Taiwan plans to buy 25 unmanned surface vessels and two underwater drones for its Coast Guard to push back against Chinese operations in its waters, with the National Chung-Shan Institute of Science and Technology developing them alongside US defense firm Maritime Tactical Systems (MARTAC), maker of the Devil Ray and MANTAS platforms. A prototype is targeted for testing in the first half of 2027. Ocean Affairs Council Minister Kuan Bi-ling put a number on the broader push: up to NT$64 billion (roughly US$2 billion) for early warning and surveillance systems, while former National Security Council official Enoch Wu argued Taiwan needs hundreds of sea drones, not dozens, pointing to the China coast guard's stop-and-board of a Taiwanese passenger ferry near Kinmen.

The supply side is worth watching too. MARTAC announced July 1 that co-production deals with Florida boatbuilders Mystic Powerboats and Intrepid Powerboats will more than triple its vessel deliveries, with a target of 200-300 USVs per year. The model is deliberately distributed: partners build carbon-fiber hulls and components while MARTAC keeps system integration, autonomy, and acceptance testing in-house. That structure extends to Taiwan directly. MARTAC signed a tripartite MoU with NCSIST and local partner Confucian at TADTE last September covering co-manufacturing and supply chain integration, and this Coast Guard order is the first major program reported since that framework was signed.

Two takeaways. First, the US half of this partnership won't be the bottleneck: MARTAC's annual capacity target is roughly ten times Taiwan's entire initial order, so if Taipei moves toward Wu's "hundreds" framing, the constraints are budget politics and localization, not production. Second, MARTAC's distributed model explicitly courts composite and marine component manufacturers, a chain Taiwanese suppliers can plug into, not just buy from. State-owned CSBC Corporation, meanwhile, is making the domestic case with its Endeavor Manta and a claimed capacity of 40 vessels a year.


2. Saudi Arabia Jumps to No. 2 in Taiwan's Drone Export Rankings

NOWnews — Jul. 16, 2026 · Read article

The Czech Republic held onto the top spot in Taiwan's drone export rankings, but Saudi Arabia leapfrogged the US and Poland into second after signing a US$47.2 million order in June, Deputy Economics Minister Ho Chin-tsang told the legislature's Economic Committee. First-half export value hit US$212 million, more than double all of last year's US$93 million total. The Taiwan Excellent Drone Industry Business Opportunity Alliance now counts 267 member companies, and Ho put domestic content at 60 to 70 percent, though ground control stations and flight control chips still depend on foreign suppliers. A Gulf state outbuying Poland is the kind of detail that reshuffles what "market diversification" has actually meant for Taiwan's drone makers so far this year.

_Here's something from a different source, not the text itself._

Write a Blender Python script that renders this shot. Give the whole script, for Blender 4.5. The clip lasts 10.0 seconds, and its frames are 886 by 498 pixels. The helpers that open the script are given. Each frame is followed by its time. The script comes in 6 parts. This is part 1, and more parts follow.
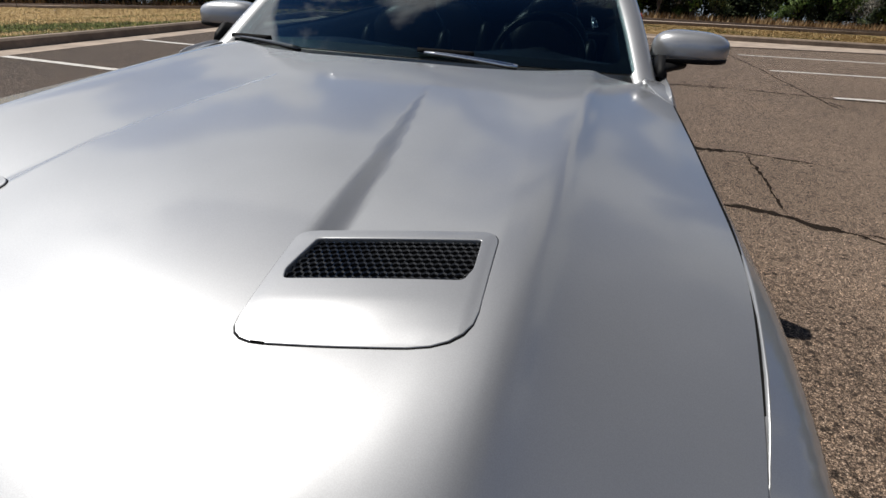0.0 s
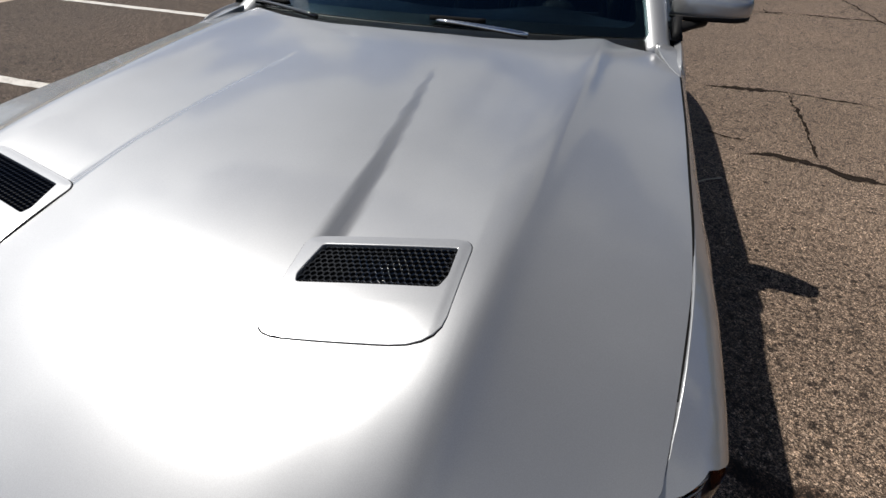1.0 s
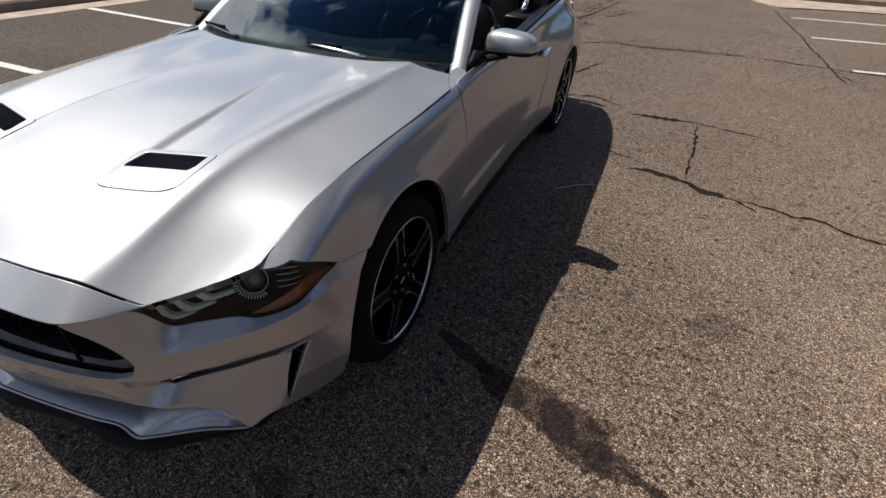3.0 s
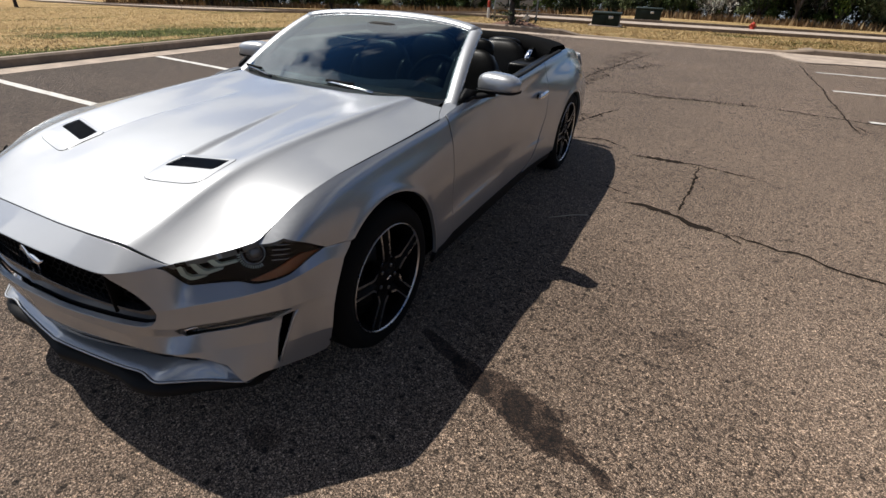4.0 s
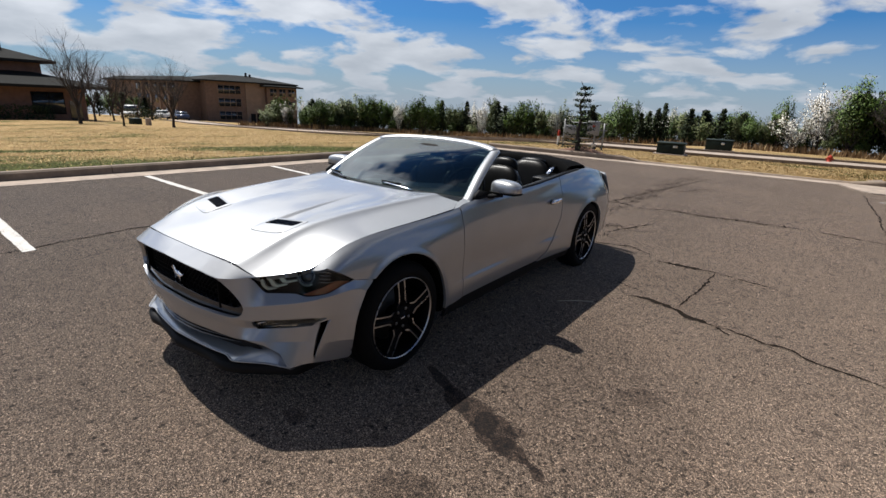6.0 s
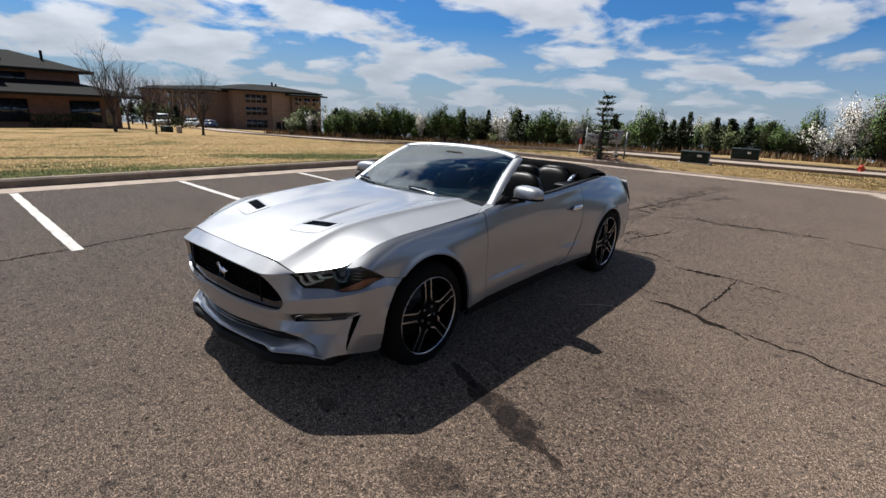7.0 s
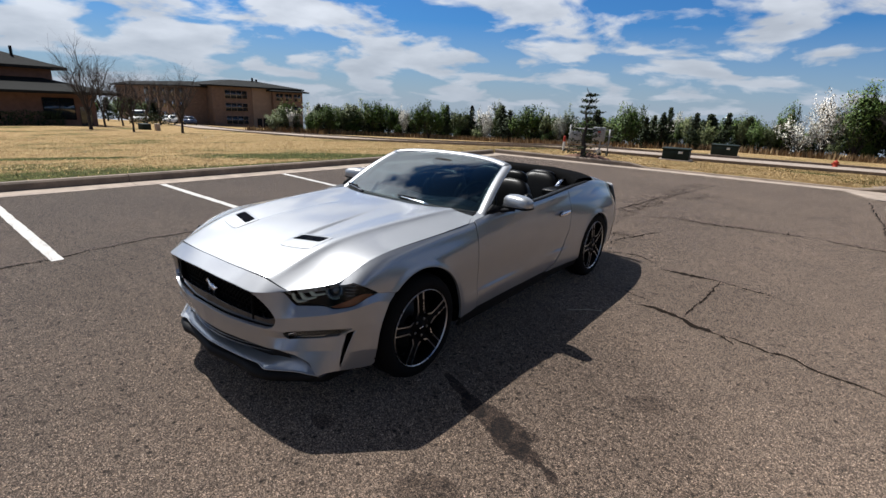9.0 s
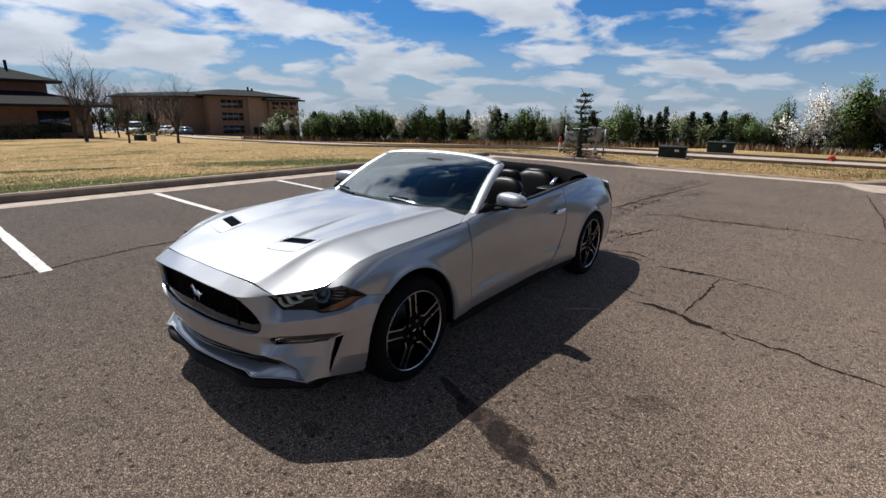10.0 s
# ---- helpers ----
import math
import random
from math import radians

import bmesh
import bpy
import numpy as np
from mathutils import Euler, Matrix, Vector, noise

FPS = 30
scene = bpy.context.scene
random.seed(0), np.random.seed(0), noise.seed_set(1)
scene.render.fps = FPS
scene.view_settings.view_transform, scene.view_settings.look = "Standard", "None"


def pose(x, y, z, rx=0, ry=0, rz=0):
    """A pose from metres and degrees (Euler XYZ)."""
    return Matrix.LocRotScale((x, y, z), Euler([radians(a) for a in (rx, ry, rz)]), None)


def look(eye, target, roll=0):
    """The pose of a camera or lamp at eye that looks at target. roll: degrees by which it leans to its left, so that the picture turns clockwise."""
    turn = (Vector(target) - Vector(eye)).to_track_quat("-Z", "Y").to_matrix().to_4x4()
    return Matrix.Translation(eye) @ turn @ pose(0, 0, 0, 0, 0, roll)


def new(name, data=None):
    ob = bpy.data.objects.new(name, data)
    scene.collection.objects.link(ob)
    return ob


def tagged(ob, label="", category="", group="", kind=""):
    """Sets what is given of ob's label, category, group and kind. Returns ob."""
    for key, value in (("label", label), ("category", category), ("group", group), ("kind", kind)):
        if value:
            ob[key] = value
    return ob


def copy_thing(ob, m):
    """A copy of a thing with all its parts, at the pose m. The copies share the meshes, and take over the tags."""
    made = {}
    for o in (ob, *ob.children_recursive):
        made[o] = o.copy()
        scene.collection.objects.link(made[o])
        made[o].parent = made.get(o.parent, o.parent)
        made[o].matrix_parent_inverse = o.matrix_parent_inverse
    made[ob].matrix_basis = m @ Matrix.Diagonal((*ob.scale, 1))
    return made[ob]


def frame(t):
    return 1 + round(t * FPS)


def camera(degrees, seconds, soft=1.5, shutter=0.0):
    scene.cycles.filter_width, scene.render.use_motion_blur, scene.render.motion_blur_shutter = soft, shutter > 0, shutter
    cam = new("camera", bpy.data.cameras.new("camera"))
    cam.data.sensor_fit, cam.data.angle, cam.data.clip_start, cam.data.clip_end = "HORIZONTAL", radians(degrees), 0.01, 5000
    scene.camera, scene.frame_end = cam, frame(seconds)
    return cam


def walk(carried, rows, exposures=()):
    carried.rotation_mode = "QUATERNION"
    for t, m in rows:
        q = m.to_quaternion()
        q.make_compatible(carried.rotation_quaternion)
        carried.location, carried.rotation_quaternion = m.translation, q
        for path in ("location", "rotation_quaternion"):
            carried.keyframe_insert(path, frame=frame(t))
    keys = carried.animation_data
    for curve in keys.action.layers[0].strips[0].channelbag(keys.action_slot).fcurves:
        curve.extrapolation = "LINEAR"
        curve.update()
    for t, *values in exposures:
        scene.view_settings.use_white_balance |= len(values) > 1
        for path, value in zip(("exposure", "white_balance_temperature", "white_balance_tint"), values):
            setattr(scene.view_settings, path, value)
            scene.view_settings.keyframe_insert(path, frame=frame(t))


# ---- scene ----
from mathutils import geometry

cam = camera(85.8, 10.0)
PATH = [
    (0, (0.499, -0.891, 1.188), (0.121, 0.805, 0.197), 2.77),
    (0.2, (0.492, -0.887, 1.182), (0.087, 0.742, 0.091), 2.35),
    (0.5, (0.488, -0.859, 1.2), (0.048, 0.697, 0.024), 1.72),
    (1, (0.57, -0.911, 1.331), (0.109, 0.599, 0.104), 0.67),
    (1.5, (0.627, -1.104, 1.418), (0.154, 0.417, 0.208), 1.12),
    (2, (0.878, -1.309, 1.47), (0.41, 0.209, 0.256), 2.03),
    (2.5, (1.189, -1.315, 1.459), (0.695, 0.214, 0.268), 2.26),
    (2.7, (1.319, -1.286, 1.474), (0.79, 0.241, 0.294), 2.6),
    (3.8, (1.757, -1.416, 1.52), (1.05, 0.136, 0.474), 2.30),
    (4, (1.813, -1.497, 1.52), (1.063, 0.06, 0.515), 2.47),
    (4.5, (1.996, -1.682, 1.558), (1.127, -0.113, 0.674), 2.80),
    (5, (2.26, -1.762, 1.574), (1.276, -0.185, 0.836), 2.65),
    (5.5, (2.454, -1.848, 1.588), (1.389, -0.272, 0.971), 2.55),
    (6.8, (2.585, -2.141, 1.583), (1.404, -0.631, 1.005), 3.06),
    (7, (2.603, -2.135, 1.592), (1.412, -0.631, 1.026), 2.84),
    (7.5, (2.588, -2.15, 1.593), (1.405, -0.642, 1.02), 3.16),
    (8, (2.557, -2.135, 1.659), (1.39, -0.615, 1.089), 3.28),
    (8.5, (2.544, -2.13, 1.726), (1.393, -0.6, 1.15), 3.22),
    (9, (2.547, -2.143, 1.69), (1.41, -0.603, 1.109), 2.73),
    (9.5, (2.546, -2.146, 1.648), (1.425, -0.596, 1.064), 2.20),
    (10, (2.548, -2.063, 1.644), (1.41, -0.518, 1.081), 1.41),
]
EXPOSURES = [(0.0, 0.16, 6300, 10), (1.0, 0.24, 6300, 10), (1.5, 0.30, 6280, 10), (2.5, 0.41, 6260, 10), (4.5, 0.49, 6270, 10), (7.0, 0.50, 6050, 10), (10.0, 0.50, 5990, 10)]
walk(cam, [(t, look(eye, target, roll)) for t, eye, target, roll in PATH], EXPOSURES)

# ---- light ----
SUN_TO = Vector((-0.595, 0.055, 1.0)).normalized()
sun = new("sun", bpy.data.lights.new("sun", "SUN"))
sun.data.energy, sun.data.angle, sun.data.color = 5.0, radians(0.55), (1.0, 0.93, 0.83)
sun.matrix_world = look((0, 0, 30), tuple(Vector((0, 0, 30)) - SUN_TO))


def link(nt, a, b):
    nt.links.new(a, b)


CLOUD_SHIFT = (2.3, 5.1, 0.0)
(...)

3. Taichung Wants to Be the Brain, Not Just the Body

Liberty Times — Jul. 17, 2026 · Read article

Taichung mayoral candidate Ho Hsin-chun is pushing to land a national drone manufacturing center in the city, arguing its precision manufacturing base makes it the natural hub for both research and production, not just assembly. Feng Chia University professor Chou Tien-ying framed the stakes bluntly: DJI alone produces close to 80 percent of the world's commercial drones and holds 70 percent of the North American consumer and commercial market, so Taiwan's opening isn't beating DJI on price but out-trusting it on supply chain. The piece cites DSET data showing Taiwan's drone exports to Europe jumped more than 49-fold last year, led by Poland and the Czech Republic, with flight control boards, motors, and batteries from Taiwanese suppliers now built into Ukrainian manufacturers' own products. Short local-politics item, but the Ukraine supply chain detail is the one worth remembering next time a European order shows up in the trade data.

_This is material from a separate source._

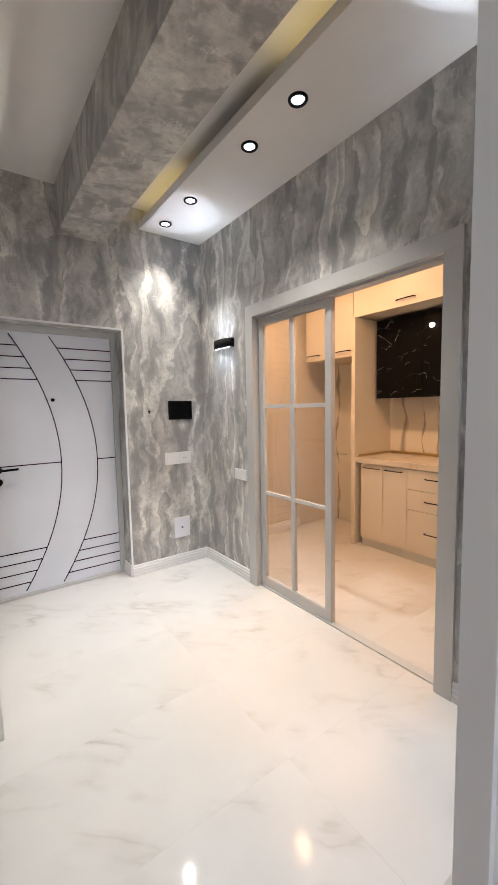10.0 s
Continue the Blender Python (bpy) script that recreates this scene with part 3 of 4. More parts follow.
# ---- chandelier ----
def chandelier(x, y):
    ob = thing("chandelier", "modern chandelier with eight curved glowing white tubes and brass ends", "chandelier", at=(x, y, UZ))
    bm = bmesh.new()
    cyl(bm, Matrix.Translation((0, 0, -0.019)), 0.112, 0.112, 0.034, 40)
    part("rim", bm, M_PALE, ob, "pale satin rim of the canopy")
    bm = bmesh.new()
    cyl(bm, Matrix.Translation((0, 0, -0.02)), 0.11, 0.11, 0.04, 40)
    canopy = part("canopy", bm, M_MIRROR, ob, "round polished brass ceiling canopy")
    bm = bmesh.new()
    cyl(bm, Matrix.Translation((0, 0, -0.05)), 0.005, 0.005, 0.02, 10)
    part("knob", bm, M_BRASS, canopy)
    drop, reach = UZ - 2.425, 0.45
    for k, rise in enumerate((0.194, 0.27, 0.29, 0.15, 0.21, 0.2, 0.24, 0.215)):
        a = radians(13 + 45 * k)
        pts = [Vector((math.cos(a) * reach * s, math.sin(a) * reach * s, -drop + rise * s ** 2.0)) for s in [0.02 + 0.9 * i / 14 for i in range(15)]]
        bm = bmesh.new()
        sweep(bm, pts, 0.015, 12)
        part("tube", bm, M_TUBE, ob, "glowing white tube")
        d = (pts[-1] - pts[-2]).normalized()
        bm = bmesh.new()
        sweep(bm, [pts[-1] - d * 0.002, pts[-1] + d * 0.03], 0.022, 4, True, math.pi / 4)
        for f in bm.faces:
            f.smooth = False
        part("end_cap", bm, M_BRASS, ob, "square brass end cap")
        bm = bmesh.new()
        top = Vector((math.cos(a) * 0.085, math.sin(a) * 0.085, -0.04))
        sweep(bm, [top, pts[-1] + d * 0.01 + Vector((0, 0, 0.014))], 0.0005, 6)
        part("wire", bm, M_STEEL, ob)
        bm = bmesh.new()
        cyl(bm, Matrix.Translation(top), 0.006, 0.006, 0.008, 10)
        part("wire_nipple", bm, M_TRIM, canopy)
    return ob


chandelier(0.665, 3.42)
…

4. The Drone Procurement Bill Turns Into a Turf War

Liberty Times — Jul. 16, 2026 · Read article

The legislature is reviewing eight competing versions of the drone special statute this week, and a Liberty Times column laid out why the opposition-backed drafts are drawing fire. The KMT version would lock in NT$40 billion a year for six years by law, which the column argues conflicts with the constitution's assignment of budgeting to the executive branch. Both the KMT and TPP versions route the bill through the Economic Committee rather than the Foreign Affairs and National Defense Committee and skip the Cabinet version's specificity: the Executive Yuan draft caps spending at NT$210 billion and names three drone types it would actually buy, coastal surveillance drones, coastal attack drones, and small suicide boats, while the opposition drafts set no such purchasing targets. Procedural as it sounds, this is the fight that decides whether the export numbers and Coast Guard orders elsewhere in this roundup have a stable budget behind them next year or not.


That's the week. Watch for whether Saudi Arabia's order turns into a standing Gulf pipeline, how the committee fight over the drone statute resolves, and whether MARTAC's US production expansion translates into a faster timeline for Taiwan's own sea drone prototype.